START

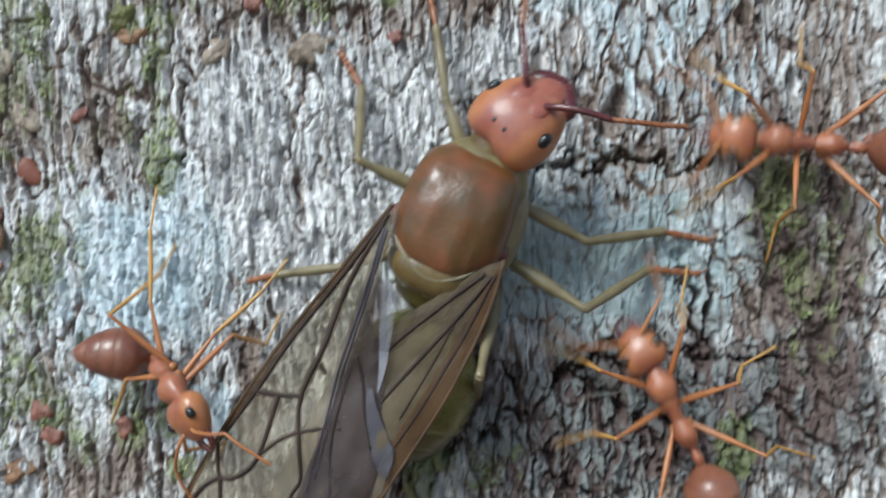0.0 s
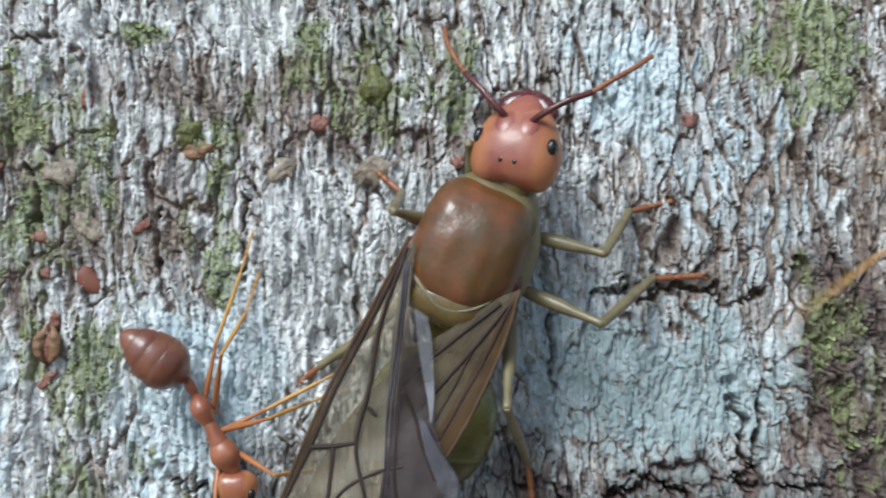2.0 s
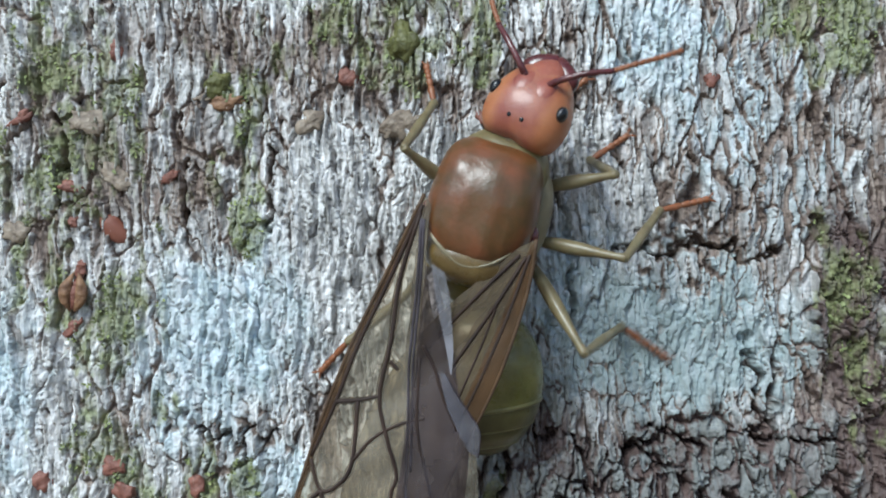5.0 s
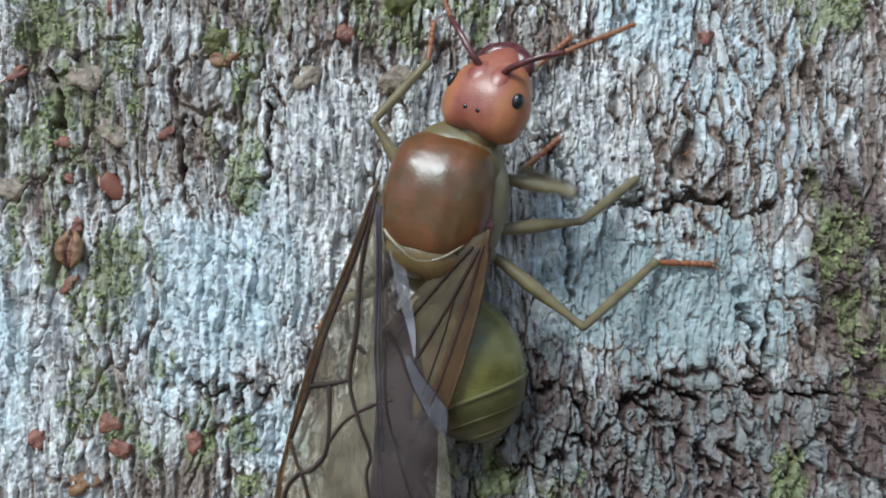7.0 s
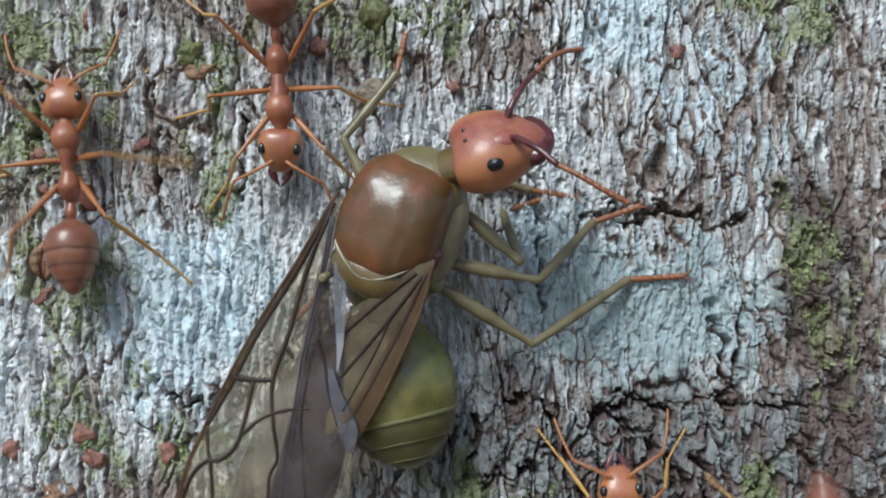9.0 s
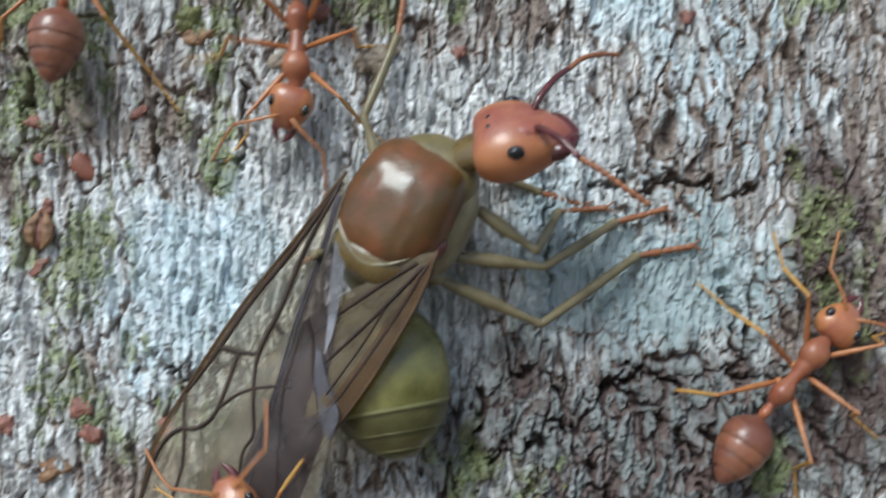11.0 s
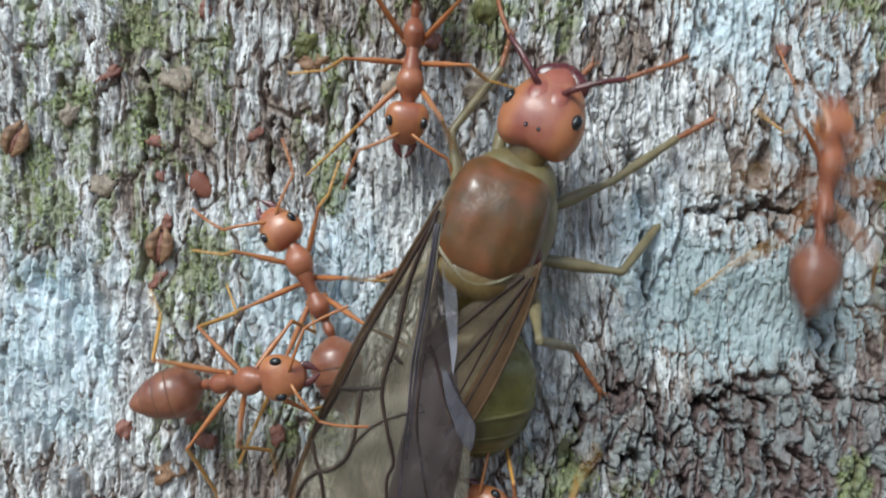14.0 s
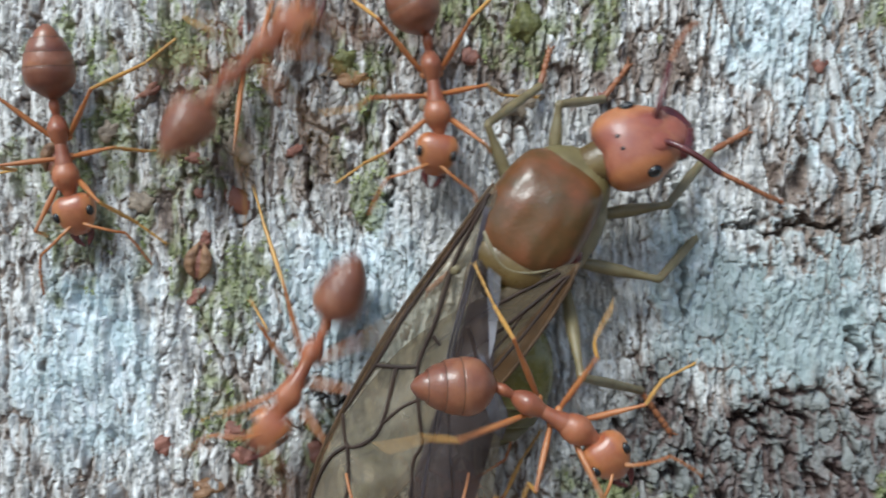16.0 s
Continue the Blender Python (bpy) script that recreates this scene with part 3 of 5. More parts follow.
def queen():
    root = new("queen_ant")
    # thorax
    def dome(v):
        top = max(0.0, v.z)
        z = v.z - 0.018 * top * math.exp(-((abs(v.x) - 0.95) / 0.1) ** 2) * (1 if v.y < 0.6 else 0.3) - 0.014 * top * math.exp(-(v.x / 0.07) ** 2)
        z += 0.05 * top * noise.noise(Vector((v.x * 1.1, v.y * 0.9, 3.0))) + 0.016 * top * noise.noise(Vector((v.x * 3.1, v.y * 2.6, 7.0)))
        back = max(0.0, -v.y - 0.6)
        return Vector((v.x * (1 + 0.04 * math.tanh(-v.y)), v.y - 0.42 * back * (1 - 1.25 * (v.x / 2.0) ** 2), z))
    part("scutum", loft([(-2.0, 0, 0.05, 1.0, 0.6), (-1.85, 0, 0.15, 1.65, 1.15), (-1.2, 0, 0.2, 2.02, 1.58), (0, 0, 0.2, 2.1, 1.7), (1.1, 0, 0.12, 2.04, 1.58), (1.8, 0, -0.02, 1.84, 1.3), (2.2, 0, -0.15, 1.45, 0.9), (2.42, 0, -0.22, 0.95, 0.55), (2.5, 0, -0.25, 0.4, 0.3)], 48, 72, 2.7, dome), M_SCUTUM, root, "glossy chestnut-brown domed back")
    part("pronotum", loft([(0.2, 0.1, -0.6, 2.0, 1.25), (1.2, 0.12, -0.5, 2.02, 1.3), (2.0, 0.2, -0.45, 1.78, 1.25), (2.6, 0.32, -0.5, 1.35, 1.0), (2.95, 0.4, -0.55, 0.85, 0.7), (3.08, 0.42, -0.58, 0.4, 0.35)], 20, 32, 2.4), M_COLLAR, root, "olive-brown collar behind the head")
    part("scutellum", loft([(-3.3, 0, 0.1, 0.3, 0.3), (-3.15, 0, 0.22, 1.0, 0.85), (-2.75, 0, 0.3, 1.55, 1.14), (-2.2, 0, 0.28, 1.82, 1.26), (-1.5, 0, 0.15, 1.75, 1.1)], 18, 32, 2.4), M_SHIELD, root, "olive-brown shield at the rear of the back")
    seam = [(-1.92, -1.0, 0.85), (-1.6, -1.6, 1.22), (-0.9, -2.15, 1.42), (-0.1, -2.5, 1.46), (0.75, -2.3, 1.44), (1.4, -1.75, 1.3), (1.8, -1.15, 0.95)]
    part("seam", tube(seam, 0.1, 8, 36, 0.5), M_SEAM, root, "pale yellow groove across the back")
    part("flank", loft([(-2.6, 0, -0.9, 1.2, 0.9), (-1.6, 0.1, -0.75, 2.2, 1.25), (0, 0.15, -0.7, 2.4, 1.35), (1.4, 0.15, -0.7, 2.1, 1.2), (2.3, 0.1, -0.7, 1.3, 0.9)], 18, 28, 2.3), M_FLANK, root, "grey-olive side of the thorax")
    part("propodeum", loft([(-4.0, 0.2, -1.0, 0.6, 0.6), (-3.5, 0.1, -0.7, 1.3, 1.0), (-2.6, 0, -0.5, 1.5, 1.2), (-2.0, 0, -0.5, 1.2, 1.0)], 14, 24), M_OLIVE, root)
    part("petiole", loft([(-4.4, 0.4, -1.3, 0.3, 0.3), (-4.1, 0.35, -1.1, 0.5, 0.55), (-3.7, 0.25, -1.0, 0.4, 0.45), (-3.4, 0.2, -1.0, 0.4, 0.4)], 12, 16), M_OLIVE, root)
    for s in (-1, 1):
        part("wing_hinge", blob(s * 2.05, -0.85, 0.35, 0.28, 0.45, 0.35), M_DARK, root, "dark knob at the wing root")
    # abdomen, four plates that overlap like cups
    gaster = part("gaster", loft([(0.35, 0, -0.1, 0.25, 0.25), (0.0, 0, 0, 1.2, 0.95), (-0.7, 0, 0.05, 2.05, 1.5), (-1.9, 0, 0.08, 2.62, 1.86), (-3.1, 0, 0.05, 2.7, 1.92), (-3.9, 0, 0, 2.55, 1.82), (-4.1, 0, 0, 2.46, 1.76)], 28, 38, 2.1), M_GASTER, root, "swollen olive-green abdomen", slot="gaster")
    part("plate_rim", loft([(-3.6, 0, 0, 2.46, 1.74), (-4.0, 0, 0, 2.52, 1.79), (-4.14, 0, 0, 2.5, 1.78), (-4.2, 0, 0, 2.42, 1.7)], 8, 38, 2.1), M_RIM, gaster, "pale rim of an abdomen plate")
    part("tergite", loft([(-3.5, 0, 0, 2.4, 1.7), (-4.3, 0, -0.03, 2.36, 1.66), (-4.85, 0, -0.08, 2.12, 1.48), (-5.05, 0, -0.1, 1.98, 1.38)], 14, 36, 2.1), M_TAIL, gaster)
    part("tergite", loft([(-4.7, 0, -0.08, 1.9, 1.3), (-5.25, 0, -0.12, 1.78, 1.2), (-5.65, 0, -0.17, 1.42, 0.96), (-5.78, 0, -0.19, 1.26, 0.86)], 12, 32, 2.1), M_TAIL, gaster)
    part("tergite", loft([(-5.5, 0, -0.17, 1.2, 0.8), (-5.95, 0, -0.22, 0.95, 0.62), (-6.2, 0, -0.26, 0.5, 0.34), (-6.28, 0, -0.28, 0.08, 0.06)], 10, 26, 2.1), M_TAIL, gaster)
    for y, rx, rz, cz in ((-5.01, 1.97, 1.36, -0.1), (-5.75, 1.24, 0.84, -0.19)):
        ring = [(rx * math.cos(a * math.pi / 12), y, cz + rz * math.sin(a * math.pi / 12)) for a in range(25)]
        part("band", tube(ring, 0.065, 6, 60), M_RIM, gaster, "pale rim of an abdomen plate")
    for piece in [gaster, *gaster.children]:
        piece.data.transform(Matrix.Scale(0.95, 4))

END

Task objective: Which lines hold the word "that"? Show each one.

Worked answer:
Continue the Blender Python (bpy) script that recreates this scene with part 3 of 5. More parts follow.
    # abdomen, four plates that overlap like cups